De burgers tellen mee?
De burgers mogen meer zelf bepalen welke aanpak zij in de wijk willen. Meer geld naar groenonderhoud, jongerenwerk of welzijn; de lokale arena van politieke afwegingen is geopend. In de stad waar ik woon doet het nieuwe college een extra duit in het zakje met geld voor de buurt. Meer echte zeggenschap is beloofd. Ik neem aan dat de inwoners straks heel content zijn. Maar ik mag toch hopen dat ze ook wel wat verder kijken dan de straat lang is.
Bij het opruimen van mijn kast kwam ik aantekeningen tegen van een forum over de politieke interesse van burgers, waaraan ik ruim 20 jaar geleden deelnam. Een van de bevindingen was dat burgers die maatschappelijk participeren significant vaker stemmen dan burgers die dat niet doen. Een mooi neveneffect van de participatiemaatschappij zou dus een electoraal reveil kunnen zijn.
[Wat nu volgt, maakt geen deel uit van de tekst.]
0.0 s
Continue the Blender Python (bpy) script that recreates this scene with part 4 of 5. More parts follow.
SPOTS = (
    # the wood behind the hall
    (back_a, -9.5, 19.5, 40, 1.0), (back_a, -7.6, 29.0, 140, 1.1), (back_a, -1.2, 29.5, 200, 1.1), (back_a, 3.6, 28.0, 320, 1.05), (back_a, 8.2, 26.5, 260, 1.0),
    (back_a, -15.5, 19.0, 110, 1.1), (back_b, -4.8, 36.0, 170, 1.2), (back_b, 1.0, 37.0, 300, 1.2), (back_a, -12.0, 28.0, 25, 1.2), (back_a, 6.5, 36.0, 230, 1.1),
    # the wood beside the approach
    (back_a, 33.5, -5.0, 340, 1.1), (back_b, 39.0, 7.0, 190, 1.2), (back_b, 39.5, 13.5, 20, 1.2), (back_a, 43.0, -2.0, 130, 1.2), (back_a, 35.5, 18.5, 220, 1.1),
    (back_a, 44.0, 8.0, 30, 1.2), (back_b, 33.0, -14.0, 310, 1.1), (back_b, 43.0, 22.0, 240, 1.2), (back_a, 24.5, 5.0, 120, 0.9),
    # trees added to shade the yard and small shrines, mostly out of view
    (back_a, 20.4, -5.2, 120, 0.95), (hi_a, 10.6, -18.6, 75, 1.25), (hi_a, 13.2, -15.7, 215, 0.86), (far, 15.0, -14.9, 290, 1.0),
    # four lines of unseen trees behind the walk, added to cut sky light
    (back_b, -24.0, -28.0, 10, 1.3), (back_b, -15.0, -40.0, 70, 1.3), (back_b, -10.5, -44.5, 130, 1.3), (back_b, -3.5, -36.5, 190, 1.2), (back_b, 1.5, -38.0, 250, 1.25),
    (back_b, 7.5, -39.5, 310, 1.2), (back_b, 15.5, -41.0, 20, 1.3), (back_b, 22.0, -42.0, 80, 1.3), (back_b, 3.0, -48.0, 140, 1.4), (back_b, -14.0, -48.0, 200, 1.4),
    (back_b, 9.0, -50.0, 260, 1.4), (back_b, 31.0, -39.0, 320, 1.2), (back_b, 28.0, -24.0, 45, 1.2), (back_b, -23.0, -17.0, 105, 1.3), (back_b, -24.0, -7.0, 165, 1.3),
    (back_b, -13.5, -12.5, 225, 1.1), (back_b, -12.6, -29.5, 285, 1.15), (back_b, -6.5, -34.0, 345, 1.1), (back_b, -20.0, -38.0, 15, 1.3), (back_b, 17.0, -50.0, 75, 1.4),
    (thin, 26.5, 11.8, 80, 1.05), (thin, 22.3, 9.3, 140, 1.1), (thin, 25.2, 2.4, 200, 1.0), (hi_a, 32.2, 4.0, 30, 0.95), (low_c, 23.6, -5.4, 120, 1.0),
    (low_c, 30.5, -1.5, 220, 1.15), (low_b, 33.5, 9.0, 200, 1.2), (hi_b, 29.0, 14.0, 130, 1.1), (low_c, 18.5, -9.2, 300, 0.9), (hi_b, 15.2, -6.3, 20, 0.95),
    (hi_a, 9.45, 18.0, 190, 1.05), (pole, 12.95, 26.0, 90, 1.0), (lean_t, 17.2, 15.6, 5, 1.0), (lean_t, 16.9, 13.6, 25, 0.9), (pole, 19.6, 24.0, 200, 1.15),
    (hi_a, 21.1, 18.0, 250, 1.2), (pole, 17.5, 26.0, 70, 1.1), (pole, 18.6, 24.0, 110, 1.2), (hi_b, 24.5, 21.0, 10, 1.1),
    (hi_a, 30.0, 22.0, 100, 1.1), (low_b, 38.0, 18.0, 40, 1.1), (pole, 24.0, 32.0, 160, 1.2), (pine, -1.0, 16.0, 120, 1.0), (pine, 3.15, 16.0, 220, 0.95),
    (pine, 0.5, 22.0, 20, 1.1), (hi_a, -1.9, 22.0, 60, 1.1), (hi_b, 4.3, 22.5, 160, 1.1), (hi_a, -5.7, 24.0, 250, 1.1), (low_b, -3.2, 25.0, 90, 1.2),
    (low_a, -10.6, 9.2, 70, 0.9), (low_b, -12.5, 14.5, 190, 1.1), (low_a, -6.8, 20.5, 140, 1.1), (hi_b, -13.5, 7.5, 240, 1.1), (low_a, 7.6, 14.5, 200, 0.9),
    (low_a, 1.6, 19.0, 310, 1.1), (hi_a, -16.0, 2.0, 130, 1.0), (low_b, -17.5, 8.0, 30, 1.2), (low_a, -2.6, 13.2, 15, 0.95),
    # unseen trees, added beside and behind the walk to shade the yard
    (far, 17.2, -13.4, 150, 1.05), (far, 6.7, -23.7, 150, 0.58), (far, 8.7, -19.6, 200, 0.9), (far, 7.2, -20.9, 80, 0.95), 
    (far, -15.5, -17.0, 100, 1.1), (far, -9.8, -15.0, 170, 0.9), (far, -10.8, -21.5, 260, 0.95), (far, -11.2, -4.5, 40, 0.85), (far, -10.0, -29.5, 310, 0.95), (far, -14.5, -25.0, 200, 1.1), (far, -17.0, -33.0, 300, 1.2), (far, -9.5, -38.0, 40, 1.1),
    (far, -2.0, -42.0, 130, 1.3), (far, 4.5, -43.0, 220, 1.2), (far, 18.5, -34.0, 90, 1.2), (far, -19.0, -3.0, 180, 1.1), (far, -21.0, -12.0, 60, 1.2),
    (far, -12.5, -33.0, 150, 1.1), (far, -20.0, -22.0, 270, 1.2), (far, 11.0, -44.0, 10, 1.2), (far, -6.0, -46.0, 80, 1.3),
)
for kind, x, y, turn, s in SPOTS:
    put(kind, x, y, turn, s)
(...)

Veel mensen die ik tijdens het campagnevoeren van de afgelopen maanden tegenkwam voelen de oproep tot participatie als een bezuinigingstruc. Ze doen best graag wat voor een ander, maar zijn boos op ‘Den Haag’ en het kabinet en ‘de spelletjes’. Ze hebben het gevoel dat hun stem er niet toe doet. Ze zeggen nooit meer naar de stembus te gaan, terwijl de reacties van mensen die wel gingen stemmen een positief beeld lieten zien; bij de exitpolls een zeven, acht of zelfs negen als waarderingscijfer voor het gemeentebestuur. Maar voor de PvdA zijn de druiven zuur, met als gevolg dat ik stop met mijn rol als wethouder.
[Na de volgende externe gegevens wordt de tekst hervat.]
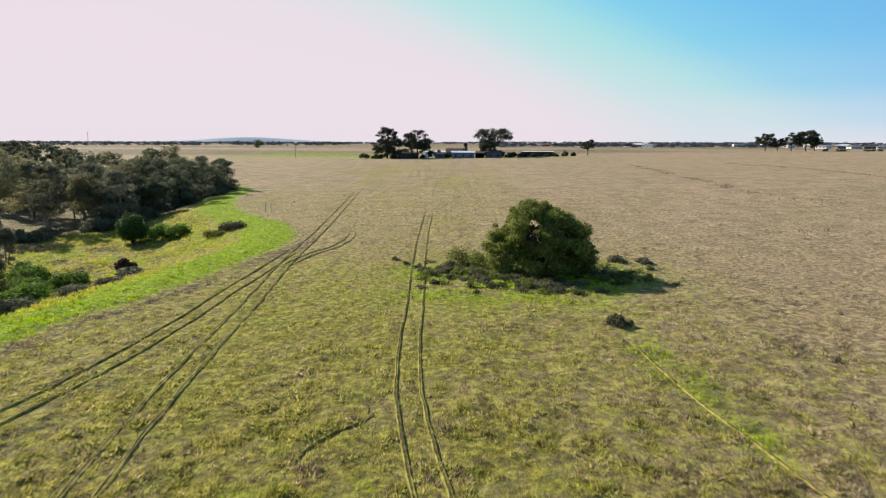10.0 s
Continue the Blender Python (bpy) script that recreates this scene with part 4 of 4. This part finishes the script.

Tja, hoe gaan we die boze ontevreden burgers bereiken? Welke politieke weg is er mogelijk anders dan recht in de armen van Geert Wilders? In Enschede trekt het nieuwe bestuur driehonderdduizend euro uit voor een communicatieoffensief. De verwachting is kennelijk daarmee meer inwoners beter te bedienen of te bereiken. Maar gemeentelijke politiek is geen product dat je kunt verkopen. Het wezen van democratie zit ’m in daadwerkelijke interesse van politici in het wel en wee van inwoners, bedrijven en organisaties. Participerende volksvertegenwoordigers in plaats van zendingsdrang ten stadhuize, ondersteund door spindoctors en mediastrategen.
In de afgelopen vier jaar hebben de sociale media hun intrede gedaan. Het stadhuis is daardoor niet meer de arena waarover je de volgende dag leest in de krant. Op het moment van de vergadering vergadert de buitenwereld al mee over politieke kwesties. Tijdens de vergaderingen is onderling e-mail-, Twitter- en Whatsapp-verkeer minstens zo belangrijk als het gesproken woord. Ik ben benieuwd wanneer de Twitterstream tijdens de vergadering op een tweede scherm de inwoners de kans geeft zich direct met de debatten te bemoeien. Voor de politici zijn de sociale media een enorme uitdaging; gaan zij de burgers echt mee laten praten?